**GOAL**
In the listing below, find every line with the string "recreates" and pull it out.

**RECORDS SHOWN**
[start]

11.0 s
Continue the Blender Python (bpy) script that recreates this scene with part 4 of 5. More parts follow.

[end]
[start]

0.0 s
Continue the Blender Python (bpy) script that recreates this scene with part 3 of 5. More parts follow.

[end]
[start]

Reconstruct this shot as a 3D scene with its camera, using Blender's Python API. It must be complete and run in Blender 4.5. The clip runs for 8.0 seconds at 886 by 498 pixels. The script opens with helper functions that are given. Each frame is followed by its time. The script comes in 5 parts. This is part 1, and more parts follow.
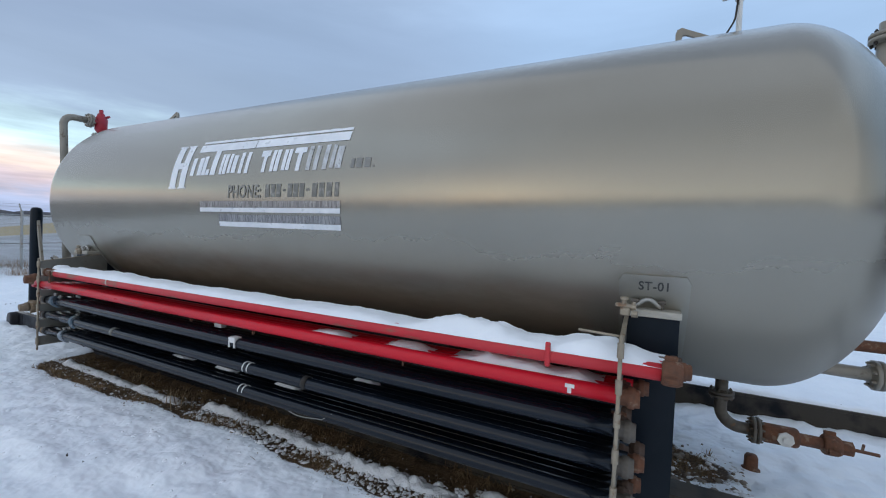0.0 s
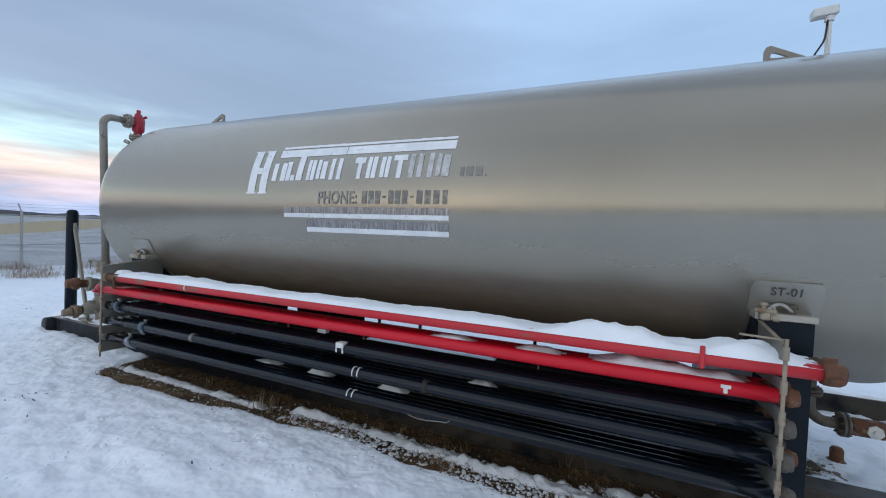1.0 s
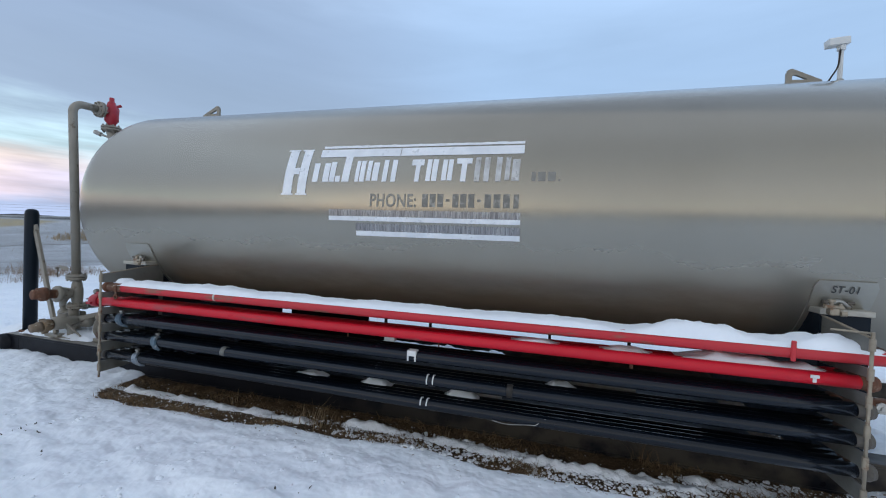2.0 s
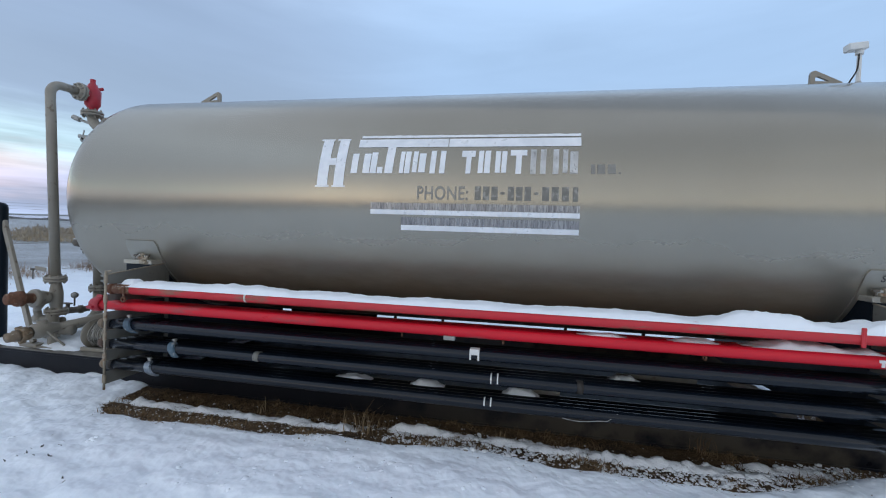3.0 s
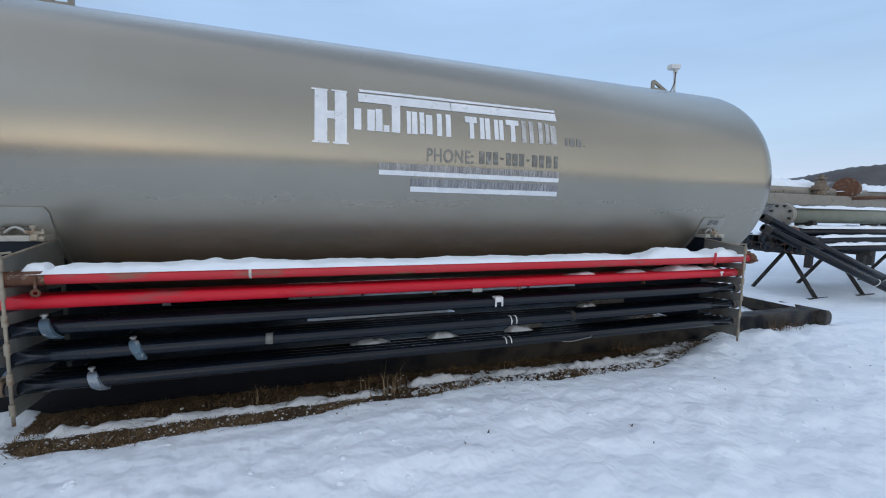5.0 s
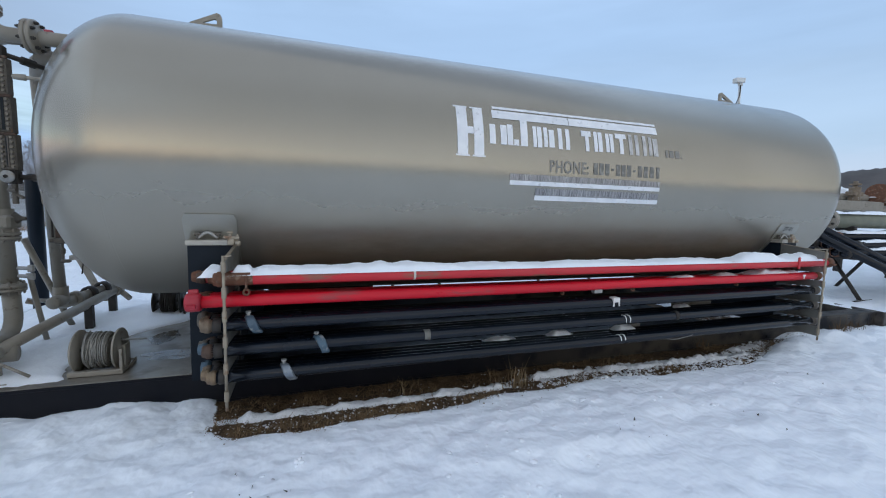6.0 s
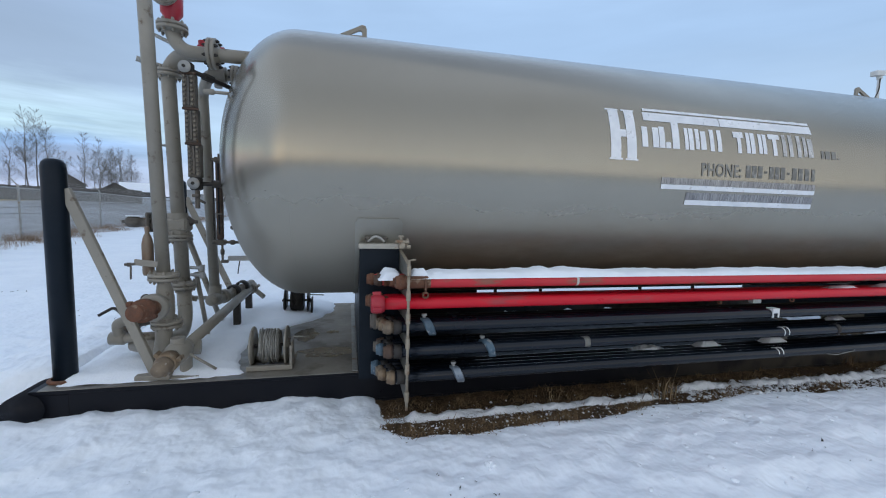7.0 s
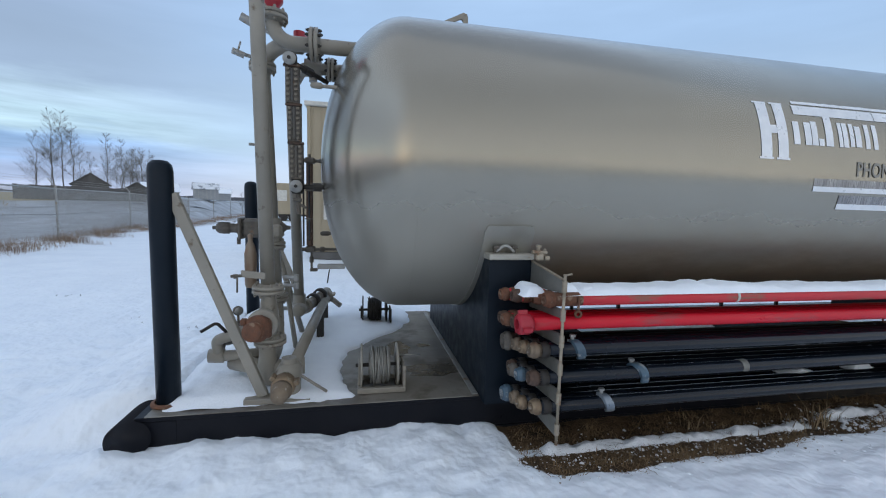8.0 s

[end]

**EXERCISE RESULT**
Continue the Blender Python (bpy) script that recreates this scene with part 4 of 5. More parts follow.
Continue the Blender Python (bpy) script that recreates this scene with part 3 of 5. More parts follow.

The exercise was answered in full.